China’s selective crackdown on the criminal network pushed scammers to shift targets from Chinese victims to U.S. victims, the USCC said.
Americans have become top targets of China-linked scam syndicates in Southeast Asia as Beijing’s selective crackdowns pushed criminals to target more U.S. victims, according to a congressional report published this month.
While China reported a 30 percent decrease in money lost to online scams in 2024, the United States’ loss increased by 42 percent, the U.S.—China Economic and Security Review Commission (USCC) said on July 18.
In one example, the report described how an 82-year-old Virginia man named Dennis befriended a “woman” named “Jessie” on Facebook. After months of chatting, “Jessie” disappeared, along with Dennis’s life savings, right after Dennis was persuaded to invest the money in cryptocurrency.
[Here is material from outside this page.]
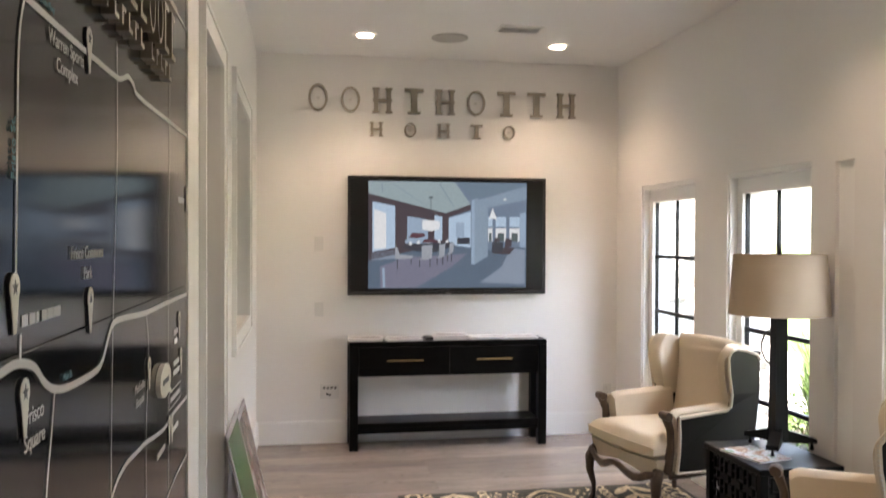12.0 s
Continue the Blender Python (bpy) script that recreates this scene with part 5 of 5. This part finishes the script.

Dennis took his own life.
Dennis’s story is a typical “pig butchering” scam, in which a scammer builds a personal relationship with a victim, called “fattening the pig,” before convincing them to invest in fake schemes, or “slaughtering the pig.”
These scammers, many of whom are victims of human trafficking themselves, are often imprisoned in industrial-scale scam centers run by Chinese criminal networks in Southeast Asia.
The USCC said the scam centers have “exploded into a massive criminal industry that rivals the global drug trade—including the fentanyl market—in scale and sophistication.”
According to the report, in 2023, scam centers in Burma, Cambodia, and Laos produced around $43.8 billion in revenue, about 40 percent of the countries’ combined GDP.
Government Link
Many of the industrial-scale crime centers, which fueled corruption and violence in their hosting countries, have links with elements of the Chinese regime, the committee said.
“The Chinese criminals behind scam centers have built ties—some overt, some deniable—to the Chinese government by embracing patriotic rhetoric, supporting China’s Belt and Road Initiative (BRI), and promoting pro-Beijing propaganda overseas.
“As a result, Chinese crime syndicates have expanded across Southeast Asia with, at a minimum, implicit backing from elements of the Chinese government,” the report says.